Go through the listing and pick out each line with the word "carried" in it.
****************************************
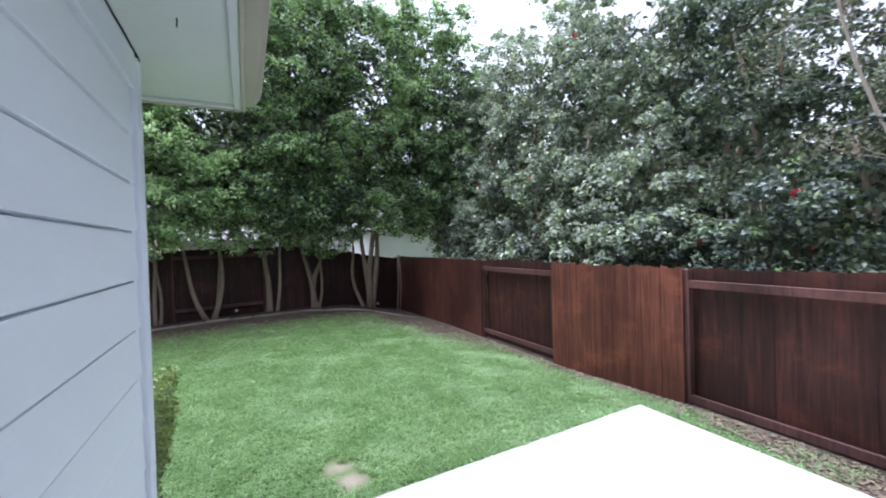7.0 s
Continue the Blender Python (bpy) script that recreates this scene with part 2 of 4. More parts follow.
def lawn_material():
    """Turf that thins to bare brown soil under the trees and along the fence, and has a worn patch by the patio."""
    m, n, l, b = material("lawn", 0.9, 0.0, 0.2)
    a, f, w = grain(n, l, 0.7, (1, 1, 1), 4, "World"), grain(n, l, 30, (1, 1, 1), 4, "World"), grain(n, l, 2.2, (1, 1, 1), 6, "World", 0.75)
    r = ramp(n, (0.32, (0.070, 0.110, 0.036)), (0.55, (0.100, 0.150, 0.054)), (0.75, (0.140, 0.195, 0.078)))
    l.new(mix(n, l, a.outputs[0], f.outputs[0], 0.5), r.inputs[0])
    geo = n.new("ShaderNodeNewGeometry")

    def along(direction, lo, hi):
        dot, mr = n.new("ShaderNodeVectorMath"), n.new("ShaderNodeMapRange")
        dot.operation = "DOT_PRODUCT"
        l.new(geo.outputs["Position"], dot.inputs[0])
        dot.inputs[1].default_value = direction
        mr.interpolation_type = "SMOOTHSTEP"
        l.new(dot.outputs["Value"], mr.inputs["Value"])
        mr.inputs["From Min"].default_value, mr.inputs["From Max"].default_value = lo, hi
        return mr.outputs["Result"]

    def op(kind, p, q):
        k = n.new("ShaderNodeMath")
        k.operation = kind
        for i, v in enumerate((p, q)):
            if isinstance(v, float):
                k.inputs[i].default_value = v
            else:
                l.new(v, k.inputs[i])
        return k.outputs[0]
    west = op("MULTIPLY", along((-1.0, -0.16, 0.0), 9.9, 11.9), along((0.0, 1.0, 0.0), -4.0, -0.5))
    corner = op("MULTIPLY", along((-0.24, 1.0, 0.0), 5.5, 7.4), along((-1.0, 0.0, 0.0), 5.0, 8.5))
    strip = along((0.0, 1.0, 0.0), 5.12, 5.48)
    bare = op("MULTIPLY", op("MAXIMUM", op("MAXIMUM", west, corner), strip), along((0.0, -1.0, 0.0), -6.6, -5.9))
    spots = None
    for x, y, reach, strength in ((-3.92, 1.53, 0.26, 0.72), (-3.66, 1.58, 0.28, 0.80), (-4.05, 0.92, 0.22, 0.45)):
        spot, away = n.new("ShaderNodeVectorMath"), n.new("ShaderNodeMapRange")
        spot.operation = "DISTANCE"
        l.new(geo.outputs["Position"], spot.inputs[0])
        spot.inputs[1].default_value = (x, y, -0.04)
        l.new(spot.outputs["Value"], away.inputs["Value"])
        away.inputs["From Min"].default_value, away.inputs["From Max"].default_value = 0.02, reach
        away.inputs["To Min"].default_value, away.inputs["To Max"].default_value = strength, 0.0
        spots = away.outputs[0] if spots is None else op("MAXIMUM", spots, away.outputs[0])
    ragged = op("MULTIPLY", op("SUBTRACT", w.outputs[0], 0.5), 2.6)
    cover = n.new("ShaderNodeMapRange")
    l.new(op("ADD", op("MULTIPLY", bare, 1.5), ragged), cover.inputs["Value"])
    cover.inputs["From Min"].default_value, cover.inputs["From Max"].default_value = 0.35, 1.15
    worn = n.new("ShaderNodeMapRange")
    l.new(op("ADD", spots, op("MULTIPLY", ragged, 0.35)), worn.inputs["Value"])
    worn.inputs["From Min"].default_value, worn.inputs["From Max"].default_value = 0.30, 0.75
    earth = ramp(n, (0.35, (0.055, 0.040, 0.029)), (0.65, (0.135, 0.100, 0.074)))
    l.new(f.outputs[0], earth.inputs[0])
    col = mix(n, l, r.outputs[0], earth.outputs[0], op("MULTIPLY", cover.outputs[0], op("MINIMUM", op("MULTIPLY", bare, 4.0), 1.0)))
    col = mix(n, l, col, (0.26, 0.22, 0.165), worn.outputs[0])
    rim = op("MULTIPLY", op("MULTIPLY", along((1.0, 0.0, 0.0), -4.75, -4.05), along((0.0, -1.0, 0.0), -0.6, 0.3)), op("MULTIPLY", w.outputs[0], 0.9))
    col = mix(n, l, col, (0.29, 0.27, 0.115), rim)
    l.new(col, b.inputs["Base Color"])
    bump(n, l, b, f.outputs[0], 0.5, 0.015)
    return m


M_LAWN = lawn_material()


def glass_material():
    m, n, l, b = material("pane_glass", 0.02, 0.0, 0.5)
    b.inputs["Base Color"].default_value = (0.93, 0.95, 0.95, 1)
    b.inputs["Transmission Weight"].default_value, b.inputs["IOR"].default_value = 1.0, 1.5
    return m


M_GLASS = glass_material()


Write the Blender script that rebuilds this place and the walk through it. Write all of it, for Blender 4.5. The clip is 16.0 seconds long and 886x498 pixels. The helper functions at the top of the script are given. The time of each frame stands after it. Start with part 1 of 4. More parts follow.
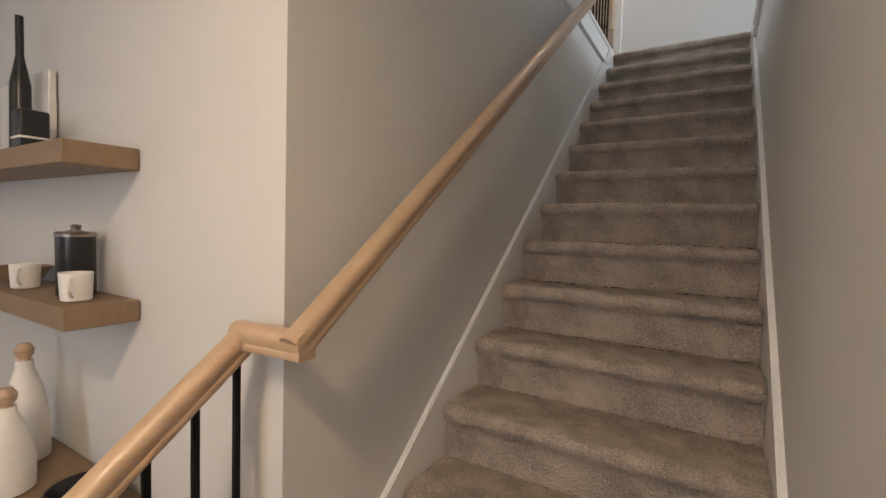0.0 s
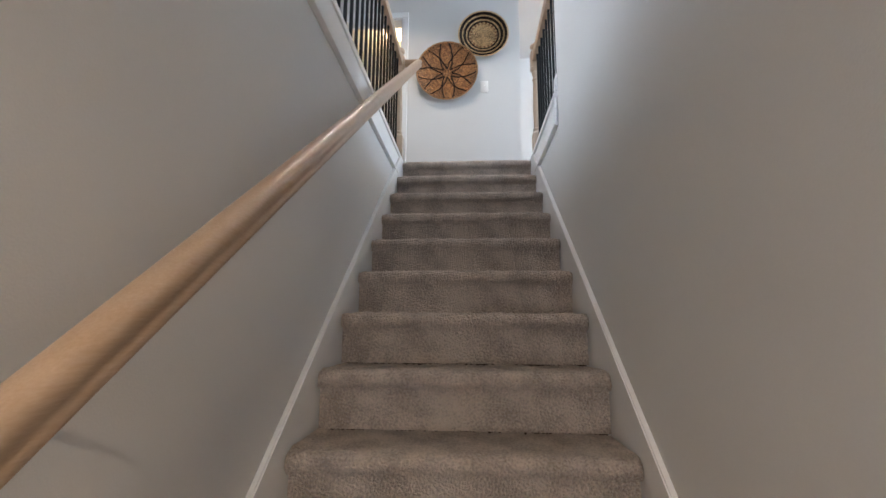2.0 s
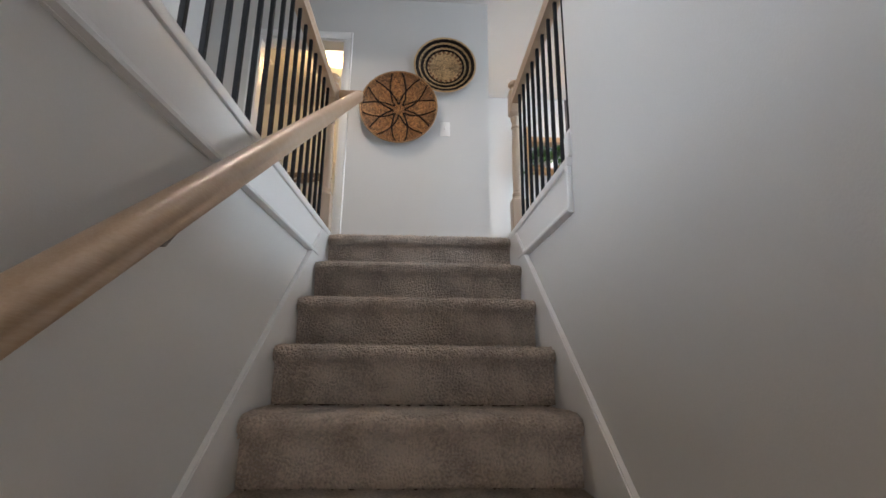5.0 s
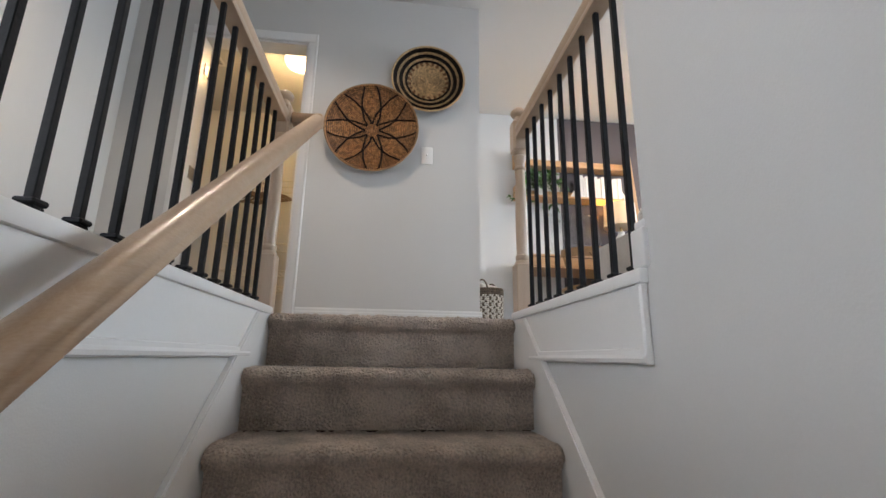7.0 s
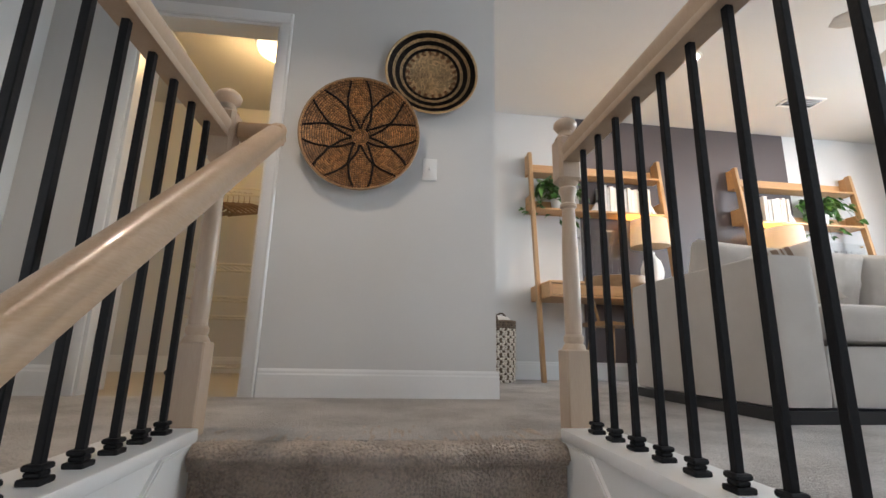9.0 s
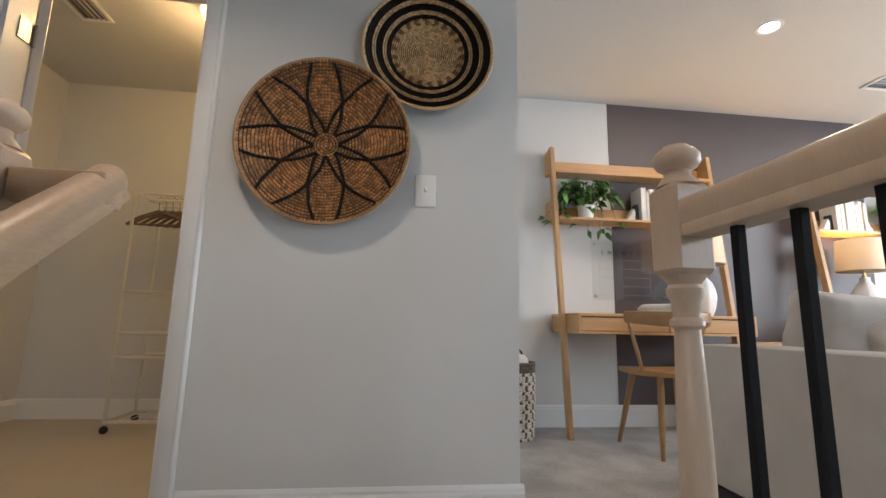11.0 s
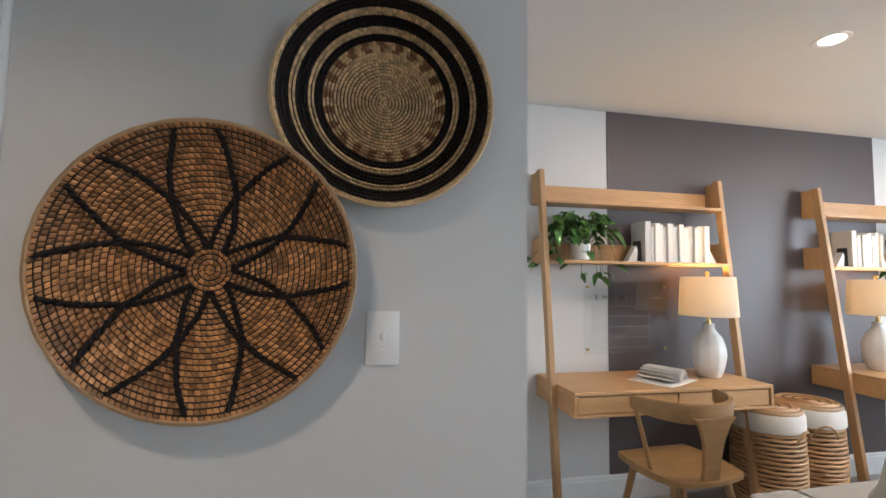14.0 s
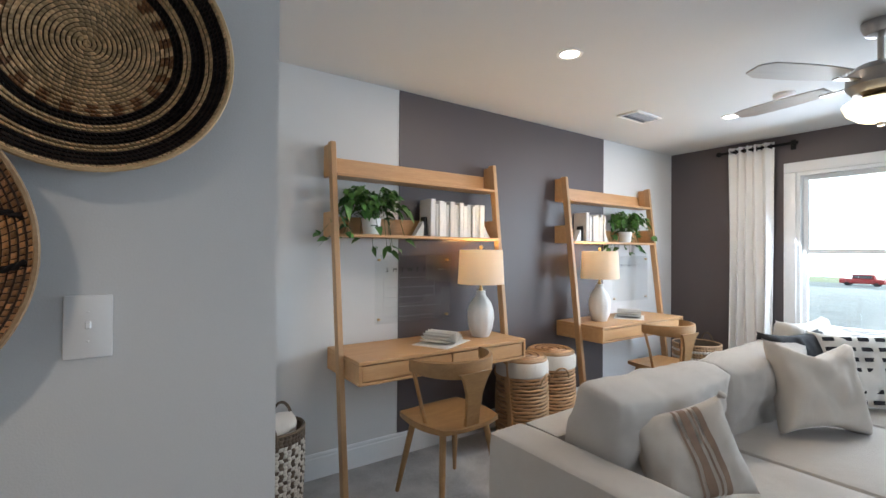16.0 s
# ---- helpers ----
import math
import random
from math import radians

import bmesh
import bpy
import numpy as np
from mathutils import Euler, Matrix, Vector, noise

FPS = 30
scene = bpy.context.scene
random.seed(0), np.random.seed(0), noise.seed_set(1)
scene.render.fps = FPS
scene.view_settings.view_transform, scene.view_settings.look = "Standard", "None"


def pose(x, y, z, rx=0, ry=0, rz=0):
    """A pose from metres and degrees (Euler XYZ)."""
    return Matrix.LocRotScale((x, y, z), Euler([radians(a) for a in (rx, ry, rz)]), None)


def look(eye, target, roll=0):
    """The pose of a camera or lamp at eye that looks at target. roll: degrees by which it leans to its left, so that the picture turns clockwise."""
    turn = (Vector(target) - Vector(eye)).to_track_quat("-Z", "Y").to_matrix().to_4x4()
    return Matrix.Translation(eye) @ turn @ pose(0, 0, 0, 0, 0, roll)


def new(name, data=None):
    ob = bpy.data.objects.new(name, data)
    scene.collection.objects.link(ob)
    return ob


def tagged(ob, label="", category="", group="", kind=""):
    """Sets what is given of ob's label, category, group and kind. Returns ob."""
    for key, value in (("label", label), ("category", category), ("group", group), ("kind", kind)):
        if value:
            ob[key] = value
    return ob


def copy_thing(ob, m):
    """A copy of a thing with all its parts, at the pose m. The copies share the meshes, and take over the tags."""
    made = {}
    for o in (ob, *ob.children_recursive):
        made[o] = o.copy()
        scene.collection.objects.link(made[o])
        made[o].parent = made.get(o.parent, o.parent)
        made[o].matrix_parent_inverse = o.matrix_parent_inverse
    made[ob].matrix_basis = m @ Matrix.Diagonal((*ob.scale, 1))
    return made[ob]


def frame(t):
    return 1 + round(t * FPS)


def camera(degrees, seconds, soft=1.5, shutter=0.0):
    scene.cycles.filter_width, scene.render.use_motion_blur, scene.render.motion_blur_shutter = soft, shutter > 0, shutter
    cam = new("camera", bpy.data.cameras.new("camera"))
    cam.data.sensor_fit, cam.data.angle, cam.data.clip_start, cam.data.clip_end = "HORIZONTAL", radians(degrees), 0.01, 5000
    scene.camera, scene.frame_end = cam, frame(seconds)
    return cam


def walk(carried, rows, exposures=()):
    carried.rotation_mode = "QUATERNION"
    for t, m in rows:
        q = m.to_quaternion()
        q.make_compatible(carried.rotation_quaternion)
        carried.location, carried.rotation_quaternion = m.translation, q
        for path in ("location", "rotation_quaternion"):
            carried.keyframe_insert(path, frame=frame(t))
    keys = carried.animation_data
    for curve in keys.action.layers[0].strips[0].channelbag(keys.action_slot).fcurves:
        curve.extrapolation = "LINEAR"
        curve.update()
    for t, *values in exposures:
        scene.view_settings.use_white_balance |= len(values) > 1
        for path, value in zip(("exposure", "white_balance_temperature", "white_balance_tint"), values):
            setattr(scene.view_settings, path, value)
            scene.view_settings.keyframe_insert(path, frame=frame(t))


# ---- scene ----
****************************************
*Reply*.
def walk(carried, rows, exposures=()):
    carried.rotation_mode = "QUATERNION"
        q.make_compatible(carried.rotation_quaternion)
        carried.location, carried.rotation_quaternion = m.translation, q
            carried.keyframe_insert(path, frame=frame(t))
    keys = carried.animation_data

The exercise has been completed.